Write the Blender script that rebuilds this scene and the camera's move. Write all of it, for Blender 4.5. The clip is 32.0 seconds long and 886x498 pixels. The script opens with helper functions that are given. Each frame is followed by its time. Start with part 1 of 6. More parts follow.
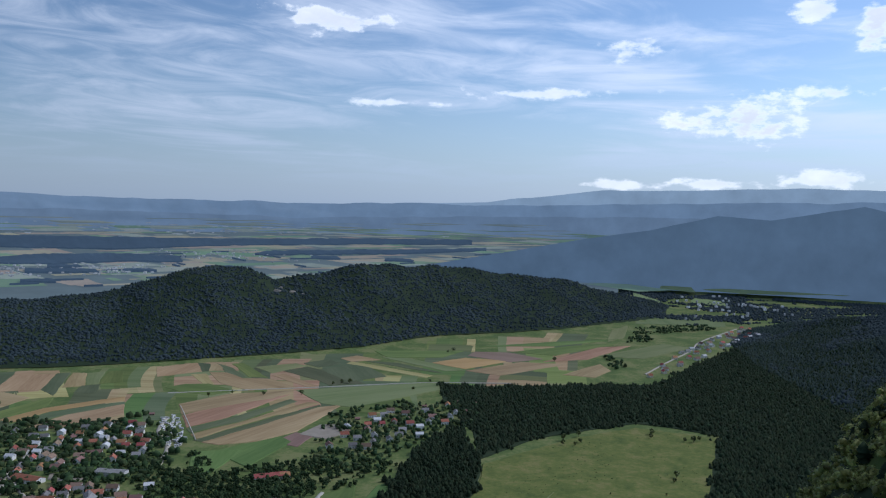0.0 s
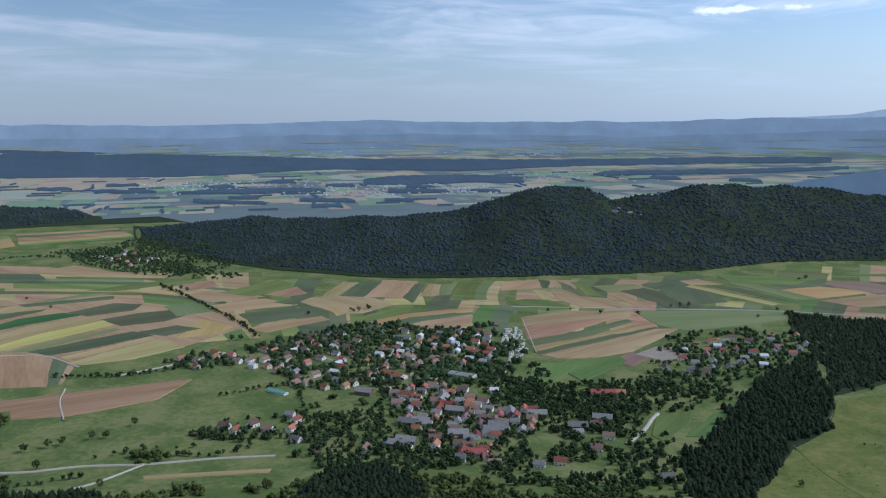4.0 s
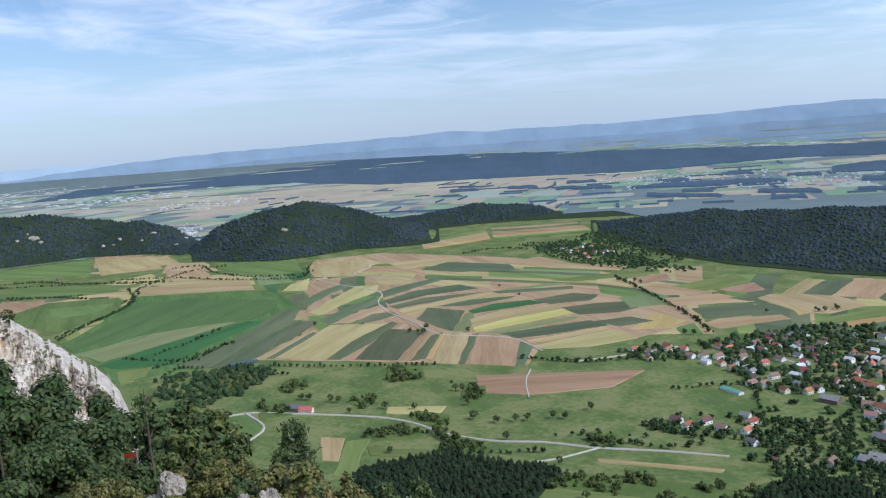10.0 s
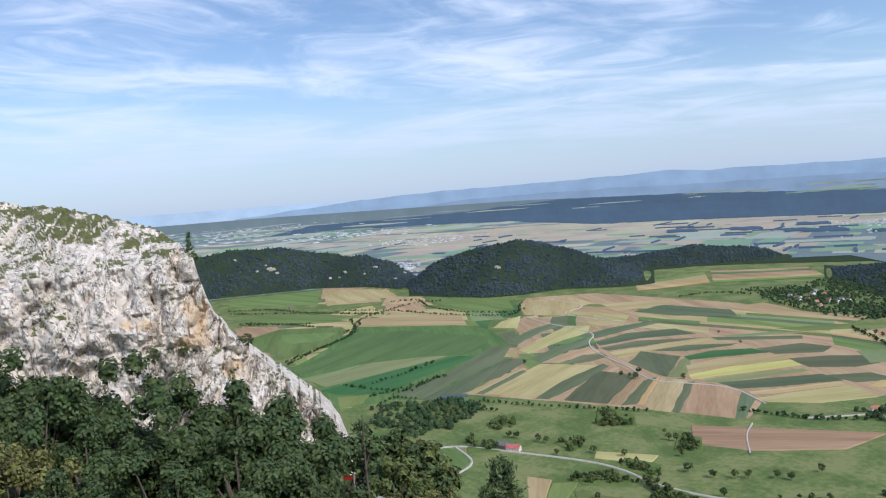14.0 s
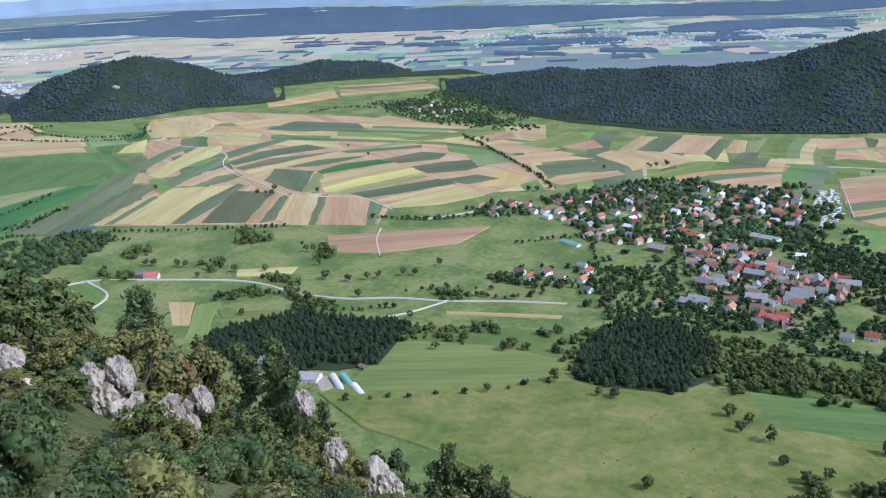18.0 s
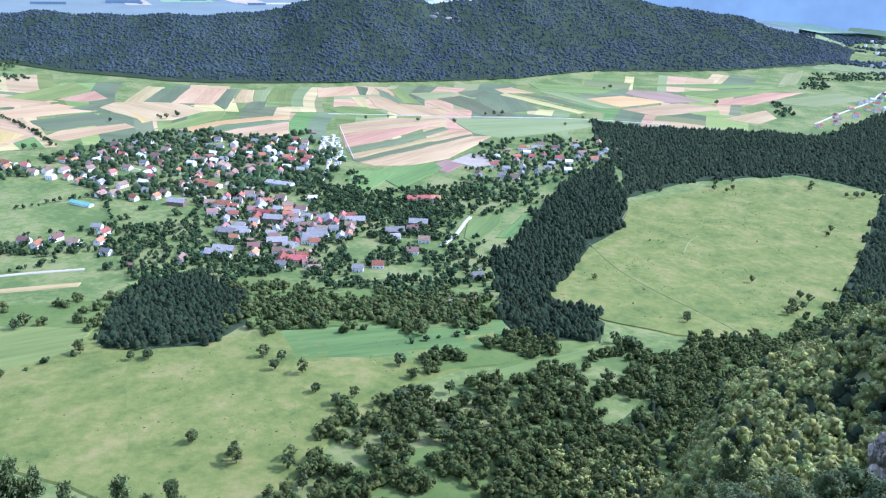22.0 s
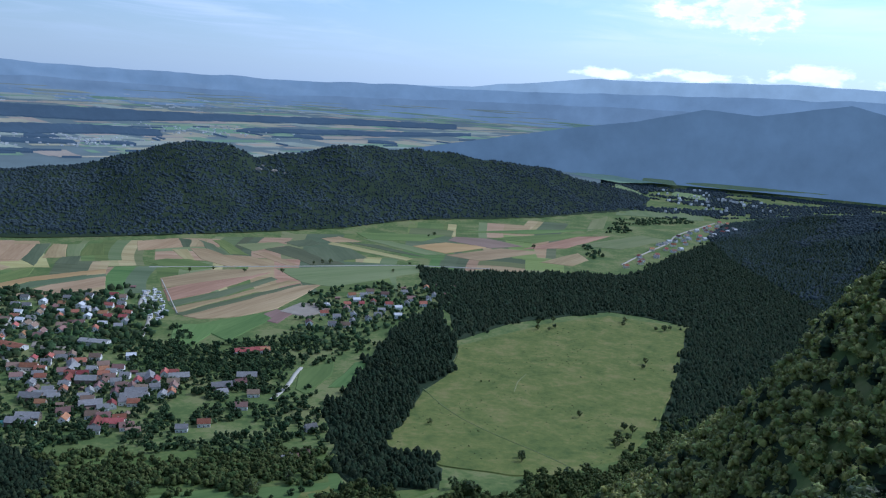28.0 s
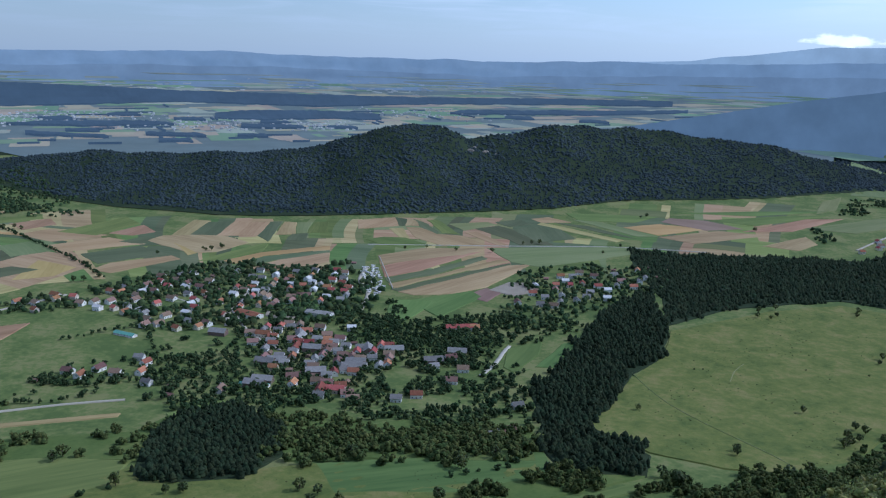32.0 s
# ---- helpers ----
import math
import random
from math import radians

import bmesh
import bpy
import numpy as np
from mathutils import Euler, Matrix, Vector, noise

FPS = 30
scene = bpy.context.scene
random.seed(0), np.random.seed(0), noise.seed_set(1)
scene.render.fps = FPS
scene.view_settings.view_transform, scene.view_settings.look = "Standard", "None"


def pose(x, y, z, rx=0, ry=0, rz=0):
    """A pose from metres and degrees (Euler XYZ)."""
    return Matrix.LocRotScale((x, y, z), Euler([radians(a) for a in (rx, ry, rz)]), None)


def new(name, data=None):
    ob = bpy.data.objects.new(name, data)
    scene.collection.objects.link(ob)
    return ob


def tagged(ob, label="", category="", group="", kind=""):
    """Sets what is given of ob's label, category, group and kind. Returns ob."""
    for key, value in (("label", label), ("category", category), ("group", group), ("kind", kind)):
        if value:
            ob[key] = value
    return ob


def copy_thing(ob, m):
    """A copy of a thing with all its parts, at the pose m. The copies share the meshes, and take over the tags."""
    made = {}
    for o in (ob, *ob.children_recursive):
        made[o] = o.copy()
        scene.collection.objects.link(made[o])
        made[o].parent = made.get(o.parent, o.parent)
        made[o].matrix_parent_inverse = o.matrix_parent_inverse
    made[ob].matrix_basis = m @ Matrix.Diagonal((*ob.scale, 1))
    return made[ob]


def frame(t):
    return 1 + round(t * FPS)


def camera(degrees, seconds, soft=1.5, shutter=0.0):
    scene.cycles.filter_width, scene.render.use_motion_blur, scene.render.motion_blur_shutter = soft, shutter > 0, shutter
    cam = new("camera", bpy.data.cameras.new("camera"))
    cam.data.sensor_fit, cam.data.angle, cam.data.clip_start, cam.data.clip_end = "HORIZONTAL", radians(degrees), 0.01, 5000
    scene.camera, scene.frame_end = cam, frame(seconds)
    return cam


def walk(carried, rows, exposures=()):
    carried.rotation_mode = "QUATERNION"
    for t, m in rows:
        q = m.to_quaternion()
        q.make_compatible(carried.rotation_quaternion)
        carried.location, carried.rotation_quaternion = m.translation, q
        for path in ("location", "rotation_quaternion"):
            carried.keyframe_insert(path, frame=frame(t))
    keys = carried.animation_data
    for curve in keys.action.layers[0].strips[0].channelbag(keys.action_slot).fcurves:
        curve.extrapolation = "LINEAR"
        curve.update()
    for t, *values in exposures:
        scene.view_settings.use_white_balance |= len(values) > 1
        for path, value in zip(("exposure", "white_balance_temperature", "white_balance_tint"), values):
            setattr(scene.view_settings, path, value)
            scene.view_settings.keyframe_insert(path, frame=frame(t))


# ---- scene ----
cam = camera(56.1, 32.0, soft=1.2)
EYE = 370.0  # height of the lookout over the valley floor
ARM = 0.4  # the camera is held out in front of somebody who turns on the spot
# seconds, yaw, pitch, roll
TURNS = [
    (0.0, -0.00, -3.07, 1.24),
    (0.5, 2.77, -3.49, 1.01),
    (1.0, 6.02, -4.82, 1.27),
    (1.5, 9.06, -6.59, 1.14),
    (2.0, 11.59, -7.67, 0.79),
    (2.5, 14.03, -8.30, 0.41),
    (3.0, 16.80, -8.60, 0.12),
    (3.5, 20.02, -8.69, -0.23),
    (4.0, 23.02, -8.68, -0.58),
    (4.5, 26.19, -8.57, -0.99),
    (6.5, 36.44, -9.43, -1.99),
    (7.0, 37.83, -9.45, -1.59),
    (7.5, 39.33, -9.24, -1.71),
    (8.0, 40.97, -9.03, -2.23),
    (8.5, 43.21, -8.74, -3.01),
    (9.0, 46.84, -8.38, -3.71),
    (9.5, 50.71, -8.00, -4.30),
    (10.0, 53.82, -7.72, -4.65),
    (10.5, 56.36, -7.45, -4.57),
    (11.0, 59.16, -7.51, -4.25),
    (11.5, 61.92, -7.43, -4.32),
    (12.0, 64.54, -6.80, -4.66),
    (12.5, 66.71, -6.00, -5.02),
    (13.0, 68.22, -4.78, -4.93),
    (13.5, 68.42, -3.06, -4.25),
    (15.5, 61.84, -11.51, -5.70),
    (16.0, 56.43, -12.66, -4.73),
    (16.5, 53.08, -13.40, -4.52),
    (17.0, 49.88, -14.48, -4.21),
    (17.5, 46.95, -15.99, -3.77),
    (18.0, 43.98, -18.06, -3.37),
    (18.5, 40.56, -20.45, -2.65),
    (19.0, 37.04, -22.25, -1.45),
    (19.5, 32.79, -23.48, 0.30),
    (20.0, 28.35, -24.15, 1.48),
    (20.5, 24.01, -24.20, 1.59),
    (21.0, 19.33, -23.58, 1.55),
    (21.5, 14.13, -22.60, 2.02),
    (22.0, 9.93, -21.66, 2.54),
    (22.5, 5.87, -20.65, 3.37),
    (23.0, 2.18, -19.74, 4.07),
    (23.5, -0.84, -18.84, 4.49),
    (24.0, -3.77, -17.78, 4.81),
    (24.5, -6.11, -16.40, 4.89),
    (25.0, -8.22, -14.67, 4.63),
    (25.5, -10.53, -13.01, 4.21),
    (27.5, -4.50, -11.00, 3.53),
    (28.0, -1.56, -10.95, 3.49),
    (28.5, 0.36, -10.82, 3.34),
    (29.0, 2.31, -11.07, 2.95),
    (29.5, 5.25, -11.69, 2.45),
    (30.0, 9.10, -12.46, 2.29),
    (30.5, 12.75, -13.18, 2.35),
    (31.0, 15.25, -12.91, 2.73),
    (31.5, 15.32, -11.98, 2.21),
    (32.0, 13.02, -12.89, 1.31),
]
WALK = [(t, Matrix.Translation((-ARM * math.sin(radians(yaw)), ARM * math.cos(radians(yaw)), EYE)) @ pose(0, 0, 0, 90, 0, yaw) @ pose(0, 0, 0, pitch, 0, 0) @ pose(0, 0, 0, 0, 0, roll)) for t, yaw, pitch, roll in TURNS]
MEADOW_EAST = [(-21, 781), (55, 1057), (69, 1159), (209, 1297), (328, 1374), (438, 1312), (336, 1038), (261, 872), (187, 749), (96, 729)]
MEADOW_NEAR = [(-454, 373), (-372, 536), (-210, 621), (-72, 660), (-146, 518), (-156, 439), (-162, 385), (-209, 346), (-362, 377)]
EXPOSURES = [(0, -0.86, 5650, 12), (1, -0.7, 5650, 12), (2, -0.54, 5700, 12), (4, -0.56, 5700, 12), (7, -0.38, 5700, 12), (9, -0.3, 5750, 12), (10, -0.06, 5800, 12), (13, -0.03, 6000, 14), (16, 0.1, 5700, 13), (17, 0.08, 5650, 13), (18, 0.36, 5600, 15), (19, 0.92, 5500, 18), (20, 1.22, 5300, 20), (21, 1.2, 5150, 20), (22, 1.14, 5100, 20), (23, 0.96, 5100, 19), (24, 0.56, 5050, 17), (25, 0.12, 5000, 14), (25.5, -0.3, 5000, 13), (28, -0.46, 5150, 12), (30, -0.5, 5200, 12), (31, -0.2, 5250, 12), (32, -0.53, 5250, 12)]
walk(cam, WALK, EXPOSURES)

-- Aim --
Exactly as written, quote the lines from the one that has "carried.keyframe_insert(path, frame=frame(t))" down to the one that has "scene.view_settings.use_white_balance |= len(values)", and include both.

-- Written response --
            carried.keyframe_insert(path, frame=frame(t))
    keys = carried.animation_data
    for curve in keys.action.layers[0].strips[0].channelbag(keys.action_slot).fcurves:
        curve.extrapolation = "LINEAR"
        curve.update()
    for t, *values in exposures:
        scene.view_settings.use_white_balance |= len(values) > 1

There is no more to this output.